(Records from a collection)

[BEGIN]

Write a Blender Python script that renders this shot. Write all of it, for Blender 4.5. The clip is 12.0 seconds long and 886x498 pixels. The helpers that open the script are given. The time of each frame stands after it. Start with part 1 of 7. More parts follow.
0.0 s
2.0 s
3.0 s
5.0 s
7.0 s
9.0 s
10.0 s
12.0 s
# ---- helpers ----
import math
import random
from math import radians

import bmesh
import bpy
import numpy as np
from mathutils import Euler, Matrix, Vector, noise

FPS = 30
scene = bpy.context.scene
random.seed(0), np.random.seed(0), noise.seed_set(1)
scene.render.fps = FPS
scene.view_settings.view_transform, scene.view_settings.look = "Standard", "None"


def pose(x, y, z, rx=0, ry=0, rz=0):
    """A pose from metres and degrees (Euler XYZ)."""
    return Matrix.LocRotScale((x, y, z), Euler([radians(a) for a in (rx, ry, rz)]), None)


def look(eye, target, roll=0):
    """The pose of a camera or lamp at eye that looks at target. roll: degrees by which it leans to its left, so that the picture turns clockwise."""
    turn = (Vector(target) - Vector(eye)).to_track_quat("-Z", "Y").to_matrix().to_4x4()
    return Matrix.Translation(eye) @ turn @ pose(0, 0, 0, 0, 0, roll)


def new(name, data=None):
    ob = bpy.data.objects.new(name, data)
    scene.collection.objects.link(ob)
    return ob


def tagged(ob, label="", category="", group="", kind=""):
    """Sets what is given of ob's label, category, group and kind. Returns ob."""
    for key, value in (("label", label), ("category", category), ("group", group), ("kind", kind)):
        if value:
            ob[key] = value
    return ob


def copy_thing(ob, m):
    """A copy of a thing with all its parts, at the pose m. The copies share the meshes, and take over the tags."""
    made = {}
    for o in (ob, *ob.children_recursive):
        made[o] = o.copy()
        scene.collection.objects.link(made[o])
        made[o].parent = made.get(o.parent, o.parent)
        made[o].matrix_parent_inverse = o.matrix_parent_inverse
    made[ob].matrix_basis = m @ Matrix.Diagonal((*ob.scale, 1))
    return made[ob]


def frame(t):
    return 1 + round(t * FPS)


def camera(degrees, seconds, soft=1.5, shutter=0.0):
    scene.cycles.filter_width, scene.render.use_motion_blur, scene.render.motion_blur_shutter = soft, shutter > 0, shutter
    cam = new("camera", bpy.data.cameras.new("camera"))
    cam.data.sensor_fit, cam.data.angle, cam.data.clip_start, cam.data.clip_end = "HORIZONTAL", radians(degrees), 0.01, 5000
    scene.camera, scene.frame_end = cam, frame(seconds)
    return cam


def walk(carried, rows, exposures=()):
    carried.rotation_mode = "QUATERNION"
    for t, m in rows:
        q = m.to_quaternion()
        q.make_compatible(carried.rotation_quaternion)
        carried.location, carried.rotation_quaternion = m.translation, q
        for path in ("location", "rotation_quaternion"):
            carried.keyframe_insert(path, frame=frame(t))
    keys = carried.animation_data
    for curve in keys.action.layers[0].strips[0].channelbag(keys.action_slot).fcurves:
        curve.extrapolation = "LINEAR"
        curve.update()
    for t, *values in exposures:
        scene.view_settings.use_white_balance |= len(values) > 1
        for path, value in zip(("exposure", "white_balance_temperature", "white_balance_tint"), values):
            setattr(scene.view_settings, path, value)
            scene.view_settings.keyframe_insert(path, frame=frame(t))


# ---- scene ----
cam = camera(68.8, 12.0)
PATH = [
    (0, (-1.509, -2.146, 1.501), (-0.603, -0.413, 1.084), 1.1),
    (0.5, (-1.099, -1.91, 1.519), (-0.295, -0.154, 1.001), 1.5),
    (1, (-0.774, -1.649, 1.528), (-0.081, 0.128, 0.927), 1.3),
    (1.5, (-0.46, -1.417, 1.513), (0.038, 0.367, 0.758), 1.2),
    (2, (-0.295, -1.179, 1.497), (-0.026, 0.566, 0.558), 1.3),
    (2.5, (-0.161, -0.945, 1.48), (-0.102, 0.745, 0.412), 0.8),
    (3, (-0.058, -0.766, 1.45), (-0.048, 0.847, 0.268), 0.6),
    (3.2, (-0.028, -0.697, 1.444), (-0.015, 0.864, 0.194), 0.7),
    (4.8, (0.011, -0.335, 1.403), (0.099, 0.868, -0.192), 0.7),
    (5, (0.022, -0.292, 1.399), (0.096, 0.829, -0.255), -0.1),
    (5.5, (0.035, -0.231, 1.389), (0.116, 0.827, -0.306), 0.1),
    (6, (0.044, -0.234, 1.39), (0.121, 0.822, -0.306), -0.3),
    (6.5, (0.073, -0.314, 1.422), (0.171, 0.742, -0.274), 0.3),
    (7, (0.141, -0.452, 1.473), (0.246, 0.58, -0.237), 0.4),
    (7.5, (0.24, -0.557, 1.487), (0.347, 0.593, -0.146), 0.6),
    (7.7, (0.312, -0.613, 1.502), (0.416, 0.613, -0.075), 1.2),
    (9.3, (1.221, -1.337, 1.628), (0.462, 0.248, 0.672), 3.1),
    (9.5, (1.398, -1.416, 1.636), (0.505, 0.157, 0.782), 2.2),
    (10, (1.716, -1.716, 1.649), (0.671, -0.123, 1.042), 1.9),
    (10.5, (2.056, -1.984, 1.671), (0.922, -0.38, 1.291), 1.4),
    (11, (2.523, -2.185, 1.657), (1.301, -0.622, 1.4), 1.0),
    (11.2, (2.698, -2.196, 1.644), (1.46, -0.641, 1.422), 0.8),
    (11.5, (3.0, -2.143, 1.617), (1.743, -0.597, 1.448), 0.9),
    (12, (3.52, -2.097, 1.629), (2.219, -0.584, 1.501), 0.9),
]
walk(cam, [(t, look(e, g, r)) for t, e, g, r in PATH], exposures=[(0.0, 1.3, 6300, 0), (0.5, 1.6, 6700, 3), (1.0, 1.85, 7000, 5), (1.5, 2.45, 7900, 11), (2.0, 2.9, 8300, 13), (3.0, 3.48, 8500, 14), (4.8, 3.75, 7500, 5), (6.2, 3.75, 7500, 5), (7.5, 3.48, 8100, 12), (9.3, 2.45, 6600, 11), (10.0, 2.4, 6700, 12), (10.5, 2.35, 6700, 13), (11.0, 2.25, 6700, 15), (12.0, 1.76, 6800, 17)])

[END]
[BEGIN]

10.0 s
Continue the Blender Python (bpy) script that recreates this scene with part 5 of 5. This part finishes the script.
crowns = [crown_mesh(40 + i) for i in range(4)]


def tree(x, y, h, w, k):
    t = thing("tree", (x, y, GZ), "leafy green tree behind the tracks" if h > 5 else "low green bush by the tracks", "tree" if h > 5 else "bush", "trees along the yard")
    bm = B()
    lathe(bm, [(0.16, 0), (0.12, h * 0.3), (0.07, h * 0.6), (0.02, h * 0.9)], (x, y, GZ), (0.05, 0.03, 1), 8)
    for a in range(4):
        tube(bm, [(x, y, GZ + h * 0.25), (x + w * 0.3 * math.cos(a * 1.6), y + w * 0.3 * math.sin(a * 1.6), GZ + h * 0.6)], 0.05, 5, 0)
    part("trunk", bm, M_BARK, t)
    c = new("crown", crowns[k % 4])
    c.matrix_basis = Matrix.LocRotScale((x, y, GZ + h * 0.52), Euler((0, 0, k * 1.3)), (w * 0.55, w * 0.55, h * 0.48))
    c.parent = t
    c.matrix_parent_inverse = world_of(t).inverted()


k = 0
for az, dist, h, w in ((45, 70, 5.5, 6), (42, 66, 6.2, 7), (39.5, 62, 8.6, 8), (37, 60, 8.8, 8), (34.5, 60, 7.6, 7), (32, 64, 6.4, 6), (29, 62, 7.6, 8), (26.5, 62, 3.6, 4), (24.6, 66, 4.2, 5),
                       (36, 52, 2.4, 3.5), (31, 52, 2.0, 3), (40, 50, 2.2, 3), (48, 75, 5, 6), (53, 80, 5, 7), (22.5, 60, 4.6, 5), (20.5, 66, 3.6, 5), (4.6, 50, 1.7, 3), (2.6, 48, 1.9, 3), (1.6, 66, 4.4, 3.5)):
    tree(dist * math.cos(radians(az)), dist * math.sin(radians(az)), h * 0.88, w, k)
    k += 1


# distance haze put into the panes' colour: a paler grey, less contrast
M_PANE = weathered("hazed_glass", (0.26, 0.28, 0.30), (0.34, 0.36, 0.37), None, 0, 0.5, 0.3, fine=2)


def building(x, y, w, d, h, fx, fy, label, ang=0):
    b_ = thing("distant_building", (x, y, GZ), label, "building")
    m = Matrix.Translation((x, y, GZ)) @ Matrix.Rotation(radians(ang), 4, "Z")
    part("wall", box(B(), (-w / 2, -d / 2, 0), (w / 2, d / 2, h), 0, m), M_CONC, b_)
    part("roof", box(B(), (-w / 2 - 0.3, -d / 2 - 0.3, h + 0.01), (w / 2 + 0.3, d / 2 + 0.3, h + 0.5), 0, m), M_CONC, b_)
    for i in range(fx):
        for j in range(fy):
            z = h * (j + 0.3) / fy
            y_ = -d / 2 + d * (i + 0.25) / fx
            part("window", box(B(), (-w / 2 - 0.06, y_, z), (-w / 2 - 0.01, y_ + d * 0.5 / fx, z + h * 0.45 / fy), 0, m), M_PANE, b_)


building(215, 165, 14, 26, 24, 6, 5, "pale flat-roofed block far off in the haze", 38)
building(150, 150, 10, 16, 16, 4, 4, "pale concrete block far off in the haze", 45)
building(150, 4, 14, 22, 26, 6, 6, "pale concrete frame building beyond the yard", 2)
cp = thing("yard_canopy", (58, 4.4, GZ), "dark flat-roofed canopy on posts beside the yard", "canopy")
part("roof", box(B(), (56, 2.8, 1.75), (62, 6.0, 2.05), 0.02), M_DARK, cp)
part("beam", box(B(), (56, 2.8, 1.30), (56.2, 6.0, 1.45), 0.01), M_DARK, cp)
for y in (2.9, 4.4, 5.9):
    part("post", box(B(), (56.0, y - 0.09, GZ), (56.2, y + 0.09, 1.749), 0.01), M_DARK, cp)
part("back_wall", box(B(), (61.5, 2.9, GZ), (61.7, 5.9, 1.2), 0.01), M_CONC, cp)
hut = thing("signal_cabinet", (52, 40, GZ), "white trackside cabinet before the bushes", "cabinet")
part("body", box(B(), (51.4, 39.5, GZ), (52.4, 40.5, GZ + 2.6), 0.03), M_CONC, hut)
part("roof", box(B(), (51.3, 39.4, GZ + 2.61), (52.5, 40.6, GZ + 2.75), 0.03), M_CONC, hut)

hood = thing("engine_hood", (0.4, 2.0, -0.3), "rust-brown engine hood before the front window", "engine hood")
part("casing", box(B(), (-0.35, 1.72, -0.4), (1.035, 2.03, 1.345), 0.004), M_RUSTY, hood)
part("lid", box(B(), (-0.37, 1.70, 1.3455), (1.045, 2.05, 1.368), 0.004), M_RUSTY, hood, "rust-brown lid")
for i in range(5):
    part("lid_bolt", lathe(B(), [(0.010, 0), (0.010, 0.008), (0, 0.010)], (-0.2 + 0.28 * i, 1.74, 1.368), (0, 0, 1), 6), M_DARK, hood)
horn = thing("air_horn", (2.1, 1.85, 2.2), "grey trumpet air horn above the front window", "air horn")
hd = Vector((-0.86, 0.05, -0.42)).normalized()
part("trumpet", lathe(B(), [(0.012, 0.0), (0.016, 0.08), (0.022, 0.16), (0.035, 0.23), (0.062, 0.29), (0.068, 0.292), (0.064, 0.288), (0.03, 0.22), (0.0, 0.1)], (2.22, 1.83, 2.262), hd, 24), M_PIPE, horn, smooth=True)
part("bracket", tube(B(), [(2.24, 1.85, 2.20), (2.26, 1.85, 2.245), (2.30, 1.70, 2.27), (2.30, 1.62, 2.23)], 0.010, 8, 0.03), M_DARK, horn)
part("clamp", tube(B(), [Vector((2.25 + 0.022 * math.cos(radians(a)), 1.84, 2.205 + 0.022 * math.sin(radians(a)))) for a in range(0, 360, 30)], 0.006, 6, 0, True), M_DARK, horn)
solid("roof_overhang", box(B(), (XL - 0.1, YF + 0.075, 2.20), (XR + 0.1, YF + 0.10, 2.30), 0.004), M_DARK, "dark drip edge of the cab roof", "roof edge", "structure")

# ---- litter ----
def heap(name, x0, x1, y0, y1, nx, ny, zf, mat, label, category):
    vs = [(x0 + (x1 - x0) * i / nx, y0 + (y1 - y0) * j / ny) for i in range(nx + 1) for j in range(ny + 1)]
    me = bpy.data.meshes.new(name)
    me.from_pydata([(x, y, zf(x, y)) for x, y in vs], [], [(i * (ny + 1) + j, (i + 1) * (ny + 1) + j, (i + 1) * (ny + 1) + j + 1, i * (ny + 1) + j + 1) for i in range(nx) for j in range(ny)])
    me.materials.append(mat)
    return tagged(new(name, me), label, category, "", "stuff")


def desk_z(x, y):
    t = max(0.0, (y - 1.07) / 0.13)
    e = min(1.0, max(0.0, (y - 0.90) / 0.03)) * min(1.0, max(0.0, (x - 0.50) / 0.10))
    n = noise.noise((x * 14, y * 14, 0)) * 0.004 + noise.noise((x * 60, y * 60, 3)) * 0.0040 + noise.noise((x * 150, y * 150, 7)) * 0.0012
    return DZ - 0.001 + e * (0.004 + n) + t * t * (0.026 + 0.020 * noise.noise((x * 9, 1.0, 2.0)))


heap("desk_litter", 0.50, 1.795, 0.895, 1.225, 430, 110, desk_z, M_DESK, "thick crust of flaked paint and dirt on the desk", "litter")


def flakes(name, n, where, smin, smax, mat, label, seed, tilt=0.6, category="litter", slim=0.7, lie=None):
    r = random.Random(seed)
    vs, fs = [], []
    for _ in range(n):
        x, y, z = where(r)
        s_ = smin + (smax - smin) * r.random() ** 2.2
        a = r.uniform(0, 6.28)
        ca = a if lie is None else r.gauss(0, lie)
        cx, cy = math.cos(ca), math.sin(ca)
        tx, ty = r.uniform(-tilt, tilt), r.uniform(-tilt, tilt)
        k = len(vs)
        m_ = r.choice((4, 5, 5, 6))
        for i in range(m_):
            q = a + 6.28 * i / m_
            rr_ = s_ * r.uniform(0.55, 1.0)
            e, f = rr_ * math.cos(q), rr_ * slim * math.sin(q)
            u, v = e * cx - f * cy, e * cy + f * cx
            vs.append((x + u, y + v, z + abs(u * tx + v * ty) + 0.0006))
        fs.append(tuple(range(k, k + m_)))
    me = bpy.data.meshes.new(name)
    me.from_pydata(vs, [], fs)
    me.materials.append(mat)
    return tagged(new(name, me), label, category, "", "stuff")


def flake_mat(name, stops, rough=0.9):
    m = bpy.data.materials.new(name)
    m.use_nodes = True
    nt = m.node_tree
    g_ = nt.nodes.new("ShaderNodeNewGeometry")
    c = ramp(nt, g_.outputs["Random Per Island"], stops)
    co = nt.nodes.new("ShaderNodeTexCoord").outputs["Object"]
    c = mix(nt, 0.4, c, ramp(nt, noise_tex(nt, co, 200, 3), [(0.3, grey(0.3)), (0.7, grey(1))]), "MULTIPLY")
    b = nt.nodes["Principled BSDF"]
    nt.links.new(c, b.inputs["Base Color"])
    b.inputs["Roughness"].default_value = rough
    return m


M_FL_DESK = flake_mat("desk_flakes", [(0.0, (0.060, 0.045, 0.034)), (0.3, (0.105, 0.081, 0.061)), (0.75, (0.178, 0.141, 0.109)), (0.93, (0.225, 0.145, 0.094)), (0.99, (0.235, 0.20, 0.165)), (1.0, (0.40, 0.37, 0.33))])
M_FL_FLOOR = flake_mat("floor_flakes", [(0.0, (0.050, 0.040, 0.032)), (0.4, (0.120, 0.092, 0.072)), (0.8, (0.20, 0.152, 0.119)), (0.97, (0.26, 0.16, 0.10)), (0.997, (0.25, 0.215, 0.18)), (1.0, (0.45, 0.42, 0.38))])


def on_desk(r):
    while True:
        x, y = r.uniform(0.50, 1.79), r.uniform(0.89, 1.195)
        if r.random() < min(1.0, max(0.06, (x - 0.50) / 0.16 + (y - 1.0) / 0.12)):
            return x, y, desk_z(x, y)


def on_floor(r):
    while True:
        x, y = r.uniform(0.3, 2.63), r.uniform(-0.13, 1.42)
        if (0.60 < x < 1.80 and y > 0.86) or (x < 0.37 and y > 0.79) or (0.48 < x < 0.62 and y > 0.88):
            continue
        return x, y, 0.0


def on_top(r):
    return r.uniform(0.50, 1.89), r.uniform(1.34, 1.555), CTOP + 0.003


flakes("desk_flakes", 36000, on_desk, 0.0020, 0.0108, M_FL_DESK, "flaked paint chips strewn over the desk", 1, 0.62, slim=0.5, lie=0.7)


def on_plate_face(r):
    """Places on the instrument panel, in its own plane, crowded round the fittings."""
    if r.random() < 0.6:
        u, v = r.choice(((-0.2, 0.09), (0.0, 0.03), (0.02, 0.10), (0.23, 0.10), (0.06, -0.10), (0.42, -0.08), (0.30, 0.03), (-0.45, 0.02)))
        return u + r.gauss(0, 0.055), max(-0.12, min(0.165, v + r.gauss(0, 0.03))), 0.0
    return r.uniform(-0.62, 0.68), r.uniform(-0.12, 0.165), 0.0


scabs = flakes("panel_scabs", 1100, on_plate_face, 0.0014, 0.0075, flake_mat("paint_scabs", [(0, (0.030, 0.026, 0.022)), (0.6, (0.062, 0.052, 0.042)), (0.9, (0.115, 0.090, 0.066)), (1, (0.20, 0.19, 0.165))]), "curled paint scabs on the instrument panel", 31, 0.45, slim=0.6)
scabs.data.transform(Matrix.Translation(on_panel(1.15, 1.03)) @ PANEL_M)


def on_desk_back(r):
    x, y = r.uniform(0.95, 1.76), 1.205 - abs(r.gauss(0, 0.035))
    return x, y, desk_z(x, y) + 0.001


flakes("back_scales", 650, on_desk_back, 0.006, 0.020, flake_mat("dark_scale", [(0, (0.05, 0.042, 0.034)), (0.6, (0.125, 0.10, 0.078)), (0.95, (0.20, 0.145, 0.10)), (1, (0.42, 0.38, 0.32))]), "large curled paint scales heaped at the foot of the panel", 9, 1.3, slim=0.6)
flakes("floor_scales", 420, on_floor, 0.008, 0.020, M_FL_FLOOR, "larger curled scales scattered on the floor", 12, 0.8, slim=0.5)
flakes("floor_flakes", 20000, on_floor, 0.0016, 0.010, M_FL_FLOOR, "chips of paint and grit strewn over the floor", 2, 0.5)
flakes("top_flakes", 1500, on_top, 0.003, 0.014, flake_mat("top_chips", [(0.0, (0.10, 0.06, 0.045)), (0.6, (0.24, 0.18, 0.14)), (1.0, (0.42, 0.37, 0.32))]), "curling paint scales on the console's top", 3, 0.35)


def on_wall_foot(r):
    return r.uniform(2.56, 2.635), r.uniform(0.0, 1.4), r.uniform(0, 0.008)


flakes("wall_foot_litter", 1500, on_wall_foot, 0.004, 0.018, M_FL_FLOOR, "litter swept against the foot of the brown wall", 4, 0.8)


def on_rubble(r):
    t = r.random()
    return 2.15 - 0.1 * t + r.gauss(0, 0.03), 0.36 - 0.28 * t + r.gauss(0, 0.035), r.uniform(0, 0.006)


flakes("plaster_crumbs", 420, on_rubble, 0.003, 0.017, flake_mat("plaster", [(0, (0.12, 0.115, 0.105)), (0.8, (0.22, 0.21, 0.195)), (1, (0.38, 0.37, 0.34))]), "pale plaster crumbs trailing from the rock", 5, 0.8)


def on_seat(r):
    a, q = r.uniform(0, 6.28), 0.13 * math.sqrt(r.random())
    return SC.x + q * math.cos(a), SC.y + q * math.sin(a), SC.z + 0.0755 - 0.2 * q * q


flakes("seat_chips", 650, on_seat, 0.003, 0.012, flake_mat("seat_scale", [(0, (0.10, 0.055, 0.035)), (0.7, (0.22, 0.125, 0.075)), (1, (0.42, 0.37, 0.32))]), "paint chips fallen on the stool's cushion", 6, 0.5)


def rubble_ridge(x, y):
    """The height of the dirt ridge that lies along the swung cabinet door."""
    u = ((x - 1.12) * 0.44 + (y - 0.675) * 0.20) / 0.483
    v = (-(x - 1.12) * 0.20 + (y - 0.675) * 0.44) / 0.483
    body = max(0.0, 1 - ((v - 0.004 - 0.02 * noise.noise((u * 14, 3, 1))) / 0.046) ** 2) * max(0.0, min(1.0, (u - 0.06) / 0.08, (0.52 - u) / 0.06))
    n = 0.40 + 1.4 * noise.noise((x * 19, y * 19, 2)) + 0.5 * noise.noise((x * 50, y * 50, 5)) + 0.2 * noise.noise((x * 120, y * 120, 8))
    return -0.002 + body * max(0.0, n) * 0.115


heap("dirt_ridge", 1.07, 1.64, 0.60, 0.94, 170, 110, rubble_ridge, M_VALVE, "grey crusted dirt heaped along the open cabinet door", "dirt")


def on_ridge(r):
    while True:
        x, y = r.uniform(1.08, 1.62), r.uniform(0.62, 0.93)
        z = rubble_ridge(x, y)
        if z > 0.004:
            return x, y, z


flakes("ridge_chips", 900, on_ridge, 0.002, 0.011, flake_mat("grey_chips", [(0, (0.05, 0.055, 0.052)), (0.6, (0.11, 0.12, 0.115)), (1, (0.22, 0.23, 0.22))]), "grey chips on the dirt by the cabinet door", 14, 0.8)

[END]

▶ [What the task asks] Your task is to output exactly the lines from the one with "Write a Blender" through the one with "pose from metres", counting both ends.

▶ [Solution below]
Write a Blender Python script that renders this shot. Write all of it, for Blender 4.5. The clip is 12.0 seconds long and 886x498 pixels. The helpers that open the script are given. The time of each frame stands after it. Start with part 1 of 7. More parts follow.
0.0 s
2.0 s
3.0 s
5.0 s
7.0 s
9.0 s
10.0 s
12.0 s
# ---- helpers ----
import math
import random
from math import radians

import bmesh
import bpy
import numpy as np
from mathutils import Euler, Matrix, Vector, noise

FPS = 30
scene = bpy.context.scene
random.seed(0), np.random.seed(0), noise.seed_set(1)
scene.render.fps = FPS
scene.view_settings.view_transform, scene.view_settings.look = "Standard", "None"


def pose(x, y, z, rx=0, ry=0, rz=0):
    """A pose from metres and degrees (Euler XYZ)."""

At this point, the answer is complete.